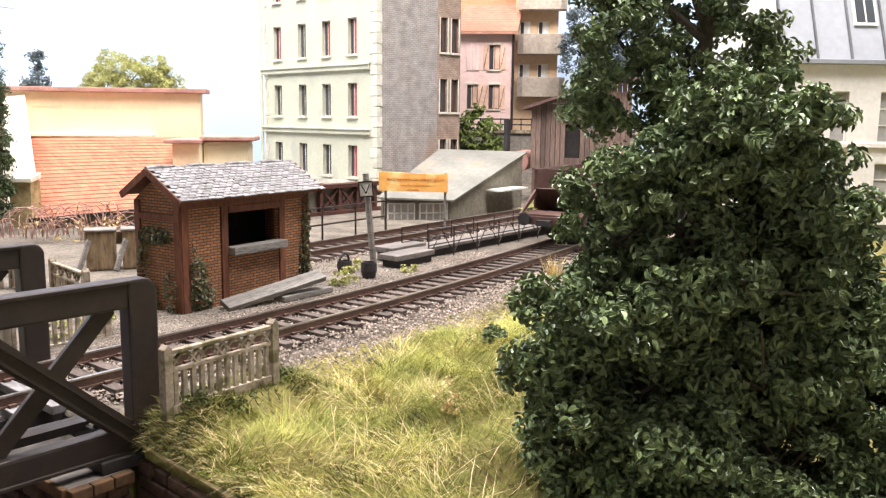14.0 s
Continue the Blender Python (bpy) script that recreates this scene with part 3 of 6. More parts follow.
def brick_hut():
    hut = thing("brick_hut", "small brown brick hut with timber frame and grey slate roof", "hut", HUT)
    L, D, H = 2.73, 2.05, 3.33
    holes = [(-0.92, 1.32, 1.66, 2.9)]
    bm = bmesh.new()
    pieced_wall(bm, -L, L, 0, H, 0.0, 0.22, holes)
    part("front_wall", bm, M_HUTBRICK, hut)
    for x, nm in ((-L, "gable_wall"), (L - 0.22, "gable_wall")):
        bm = bmesh.new()
        prism(bm, [(0.22, 0), (D, 0), (D, H), (D / 2, H + 0.72), (0.22, H + 0.12)], x, x + 0.22, "x")
        part(nm, bm, M_HUTBRICK, hut)
    boxes("rear_wall", (-L + 0.22, L - 0.22, D - 0.2, D, 0, H), M_HUTBRICK, hut)
    # sheet and floor coloured near-black to stand for the unlit inside
    boxes("lining", (-L + 0.24, L - 0.24, D - 0.26, D - 0.205, 0.06, H - 0.05), M_INSHADE, hut, "near-black sheet standing for the shaded inside of the hut")
    boxes("room_floor", (-L + 0.22, L - 0.22, 0.22, D - 0.2, 0.0, 0.05), M_INSHADE, hut)
    for x in (-L, -1.2, 1.32, L - 0.25):
        boxes("post", (x, x + 0.27, -0.06, 0.04, 0, H), M_HUTWOOD, hut, bev=0.02)
    boxes("post", (-L - 0.05, -L + 0.03, D - 0.25, D, 0, H), M_HUTWOOD, hut, bev=0.02)
    boxes("post", (-L - 0.05, -L + 0.03, -0.03, 0.25, 0, H), M_HUTWOOD, hut, bev=0.02)
    boxes("lintel", (-0.92, 1.32, -0.07, 0.05, 2.88, 3.1), M_HUTWOOD, hut, bev=0.02)
    boxes("wall_plate", (-L, L, -0.08, 0.04, 3.12, 3.33), M_HUTWOOD, hut, bev=0.02)
    boxes("tie_beam", (-L - 0.06, -L + 0.02, 0.0, D, 2.75, 2.95), M_HUTWOOD, hut, bev=0.02)
    boxes("window_sill", (-0.95, 1.4, -0.36, 0.1, 1.56, 1.82), M_GREYWOOD, hut, "split grey wooden counter board", bev=0.04)
    # roof: two slopes with slates, ridge roll, verge boards
    e, rz, hz = 0.42, H + 0.92, H + 0.05
    ang = math.atan2(rz - hz, D / 2 + e)
    slope = math.hypot(rz - hz, D / 2 + e)
    for sgn, nm in ((1, "roof_slope"), (-1, "roof_slope")):
        sl2 = boxes(nm, (-L - 0.33, L + 0.33, 0 if sgn == 1 else 0.25, slope, -0.06, 0.02), M_HUTWOOD, hut)
        sl2.matrix_basis = (at(0, -e, hz) if sgn == 1 else at(0, D + e, hz, 180)) @ pose(0, 0, 0, math.degrees(ang))
        if sgn == 1:
            w, n = 0.27, 13
            bm = bmesh.new()
            box(bm, -w / 2 + 0.008, w / 2 - 0.008, 0, slope / n * 1.35, 0, 0.04)
            o = part("slate", bm, M_SLATE, sl2, bev=0.012)
            me2 = o.data
            bpy.data.objects.remove(o)
            r = random.Random(5)
            for j in range(n):
                for i in range(25):
                    x = -L - 0.35 + w / 2 + i * w + (w / 2 if j % 2 else 0)
                    if x < L + 0.3:
                        shared("slate", me2, sl2, pose(x * U, (j * slope / n + r.uniform(-0.02, 0.02) - 0.05) * U, (0.055 + r.uniform(0, 0.015)) * U, -7 + r.uniform(-1.5, 1.5), r.uniform(-1.5, 1.5), r.uniform(-2.5, 2.5)))
        else:
            boxes("slate_cover", (-L - 0.33, L + 0.33, 0.25, slope, 0.02, 0.08), M_SLATE, sl2)
    for i in range(12):
        x = -L - 0.34 + i * (2 * L + 0.68) / 12
        rods("ridge_tile", [((x, D / 2, rz + 0.05 + 0.03 * math.sin(i * 2.1)), (x + 0.5, D / 2, rz + 0.06 + 0.03 * math.sin(i * 2.1 + 1)))], 0.08, M_SLATE, hut)
    for x in (-L - 0.36, L + 0.3):
        bm = bmesh.new()
        for a, b in (((x + 0.03, -e - 0.03, hz - 0.06), (x + 0.03, D / 2, rz - 0.03)), ((x + 0.03, D + e - 0.22, hz + 0.08), (x + 0.03, D / 2, rz - 0.03))):
            beam(bm, a, b, 0.07, 0.2)
        part("verge_board", bm, M_HUTWOOD, hut)
    return hut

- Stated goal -
Omit the pictures and give the material again, exactly and in full.

- Task output -
14.0 s
Continue the Blender Python (bpy) script that recreates this scene with part 3 of 6. More parts follow.
def brick_hut():
    hut = thing("brick_hut", "small brown brick hut with timber frame and grey slate roof", "hut", HUT)
    L, D, H = 2.73, 2.05, 3.33
    holes = [(-0.92, 1.32, 1.66, 2.9)]
    bm = bmesh.new()
    pieced_wall(bm, -L, L, 0, H, 0.0, 0.22, holes)
    part("front_wall", bm, M_HUTBRICK, hut)
    for x, nm in ((-L, "gable_wall"), (L - 0.22, "gable_wall")):
        bm = bmesh.new()
        prism(bm, [(0.22, 0), (D, 0), (D, H), (D / 2, H + 0.72), (0.22, H + 0.12)], x, x + 0.22, "x")
        part(nm, bm, M_HUTBRICK, hut)
    boxes("rear_wall", (-L + 0.22, L - 0.22, D - 0.2, D, 0, H), M_HUTBRICK, hut)
    # sheet and floor coloured near-black to stand for the unlit inside
    boxes("lining", (-L + 0.24, L - 0.24, D - 0.26, D - 0.205, 0.06, H - 0.05), M_INSHADE, hut, "near-black sheet standing for the shaded inside of the hut")
    boxes("room_floor", (-L + 0.22, L - 0.22, 0.22, D - 0.2, 0.0, 0.05), M_INSHADE, hut)
    for x in (-L, -1.2, 1.32, L - 0.25):
        boxes("post", (x, x + 0.27, -0.06, 0.04, 0, H), M_HUTWOOD, hut, bev=0.02)
    boxes("post", (-L - 0.05, -L + 0.03, D - 0.25, D, 0, H), M_HUTWOOD, hut, bev=0.02)
    boxes("post", (-L - 0.05, -L + 0.03, -0.03, 0.25, 0, H), M_HUTWOOD, hut, bev=0.02)
    boxes("lintel", (-0.92, 1.32, -0.07, 0.05, 2.88, 3.1), M_HUTWOOD, hut, bev=0.02)
    boxes("wall_plate", (-L, L, -0.08, 0.04, 3.12, 3.33), M_HUTWOOD, hut, bev=0.02)
    boxes("tie_beam", (-L - 0.06, -L + 0.02, 0.0, D, 2.75, 2.95), M_HUTWOOD, hut, bev=0.02)
    boxes("window_sill", (-0.95, 1.4, -0.36, 0.1, 1.56, 1.82), M_GREYWOOD, hut, "split grey wooden counter board", bev=0.04)
    # roof: two slopes with slates, ridge roll, verge boards
    e, rz, hz = 0.42, H + 0.92, H + 0.05
    ang = math.atan2(rz - hz, D / 2 + e)
    slope = math.hypot(rz - hz, D / 2 + e)
    for sgn, nm in ((1, "roof_slope"), (-1, "roof_slope")):
        sl2 = boxes(nm, (-L - 0.33, L + 0.33, 0 if sgn == 1 else 0.25, slope, -0.06, 0.02), M_HUTWOOD, hut)
        sl2.matrix_basis = (at(0, -e, hz) if sgn == 1 else at(0, D + e, hz, 180)) @ pose(0, 0, 0, math.degrees(ang))
        if sgn == 1:
            w, n = 0.27, 13
            bm = bmesh.new()
            box(bm, -w / 2 + 0.008, w / 2 - 0.008, 0, slope / n * 1.35, 0, 0.04)
            o = part("slate", bm, M_SLATE, sl2, bev=0.012)
            me2 = o.data
            bpy.data.objects.remove(o)
            r = random.Random(5)
            for j in range(n):
                for i in range(25):
                    x = -L - 0.35 + w / 2 + i * w + (w / 2 if j % 2 else 0)
                    if x < L + 0.3:
                        shared("slate", me2, sl2, pose(x * U, (j * slope / n + r.uniform(-0.02, 0.02) - 0.05) * U, (0.055 + r.uniform(0, 0.015)) * U, -7 + r.uniform(-1.5, 1.5), r.uniform(-1.5, 1.5), r.uniform(-2.5, 2.5)))
        else:
            boxes("slate_cover", (-L - 0.33, L + 0.33, 0.25, slope, 0.02, 0.08), M_SLATE, sl2)
    for i in range(12):
        x = -L - 0.34 + i * (2 * L + 0.68) / 12
        rods("ridge_tile", [((x, D / 2, rz + 0.05 + 0.03 * math.sin(i * 2.1)), (x + 0.5, D / 2, rz + 0.06 + 0.03 * math.sin(i * 2.1 + 1)))], 0.08, M_SLATE, hut)
    for x in (-L - 0.36, L + 0.3):
        bm = bmesh.new()
        for a, b in (((x + 0.03, -e - 0.03, hz - 0.06), (x + 0.03, D / 2, rz - 0.03)), ((x + 0.03, D + e - 0.22, hz + 0.08), (x + 0.03, D / 2, rz - 0.03))):
            beam(bm, a, b, 0.07, 0.2)
        part("verge_board", bm, M_HUTWOOD, hut)
    return hut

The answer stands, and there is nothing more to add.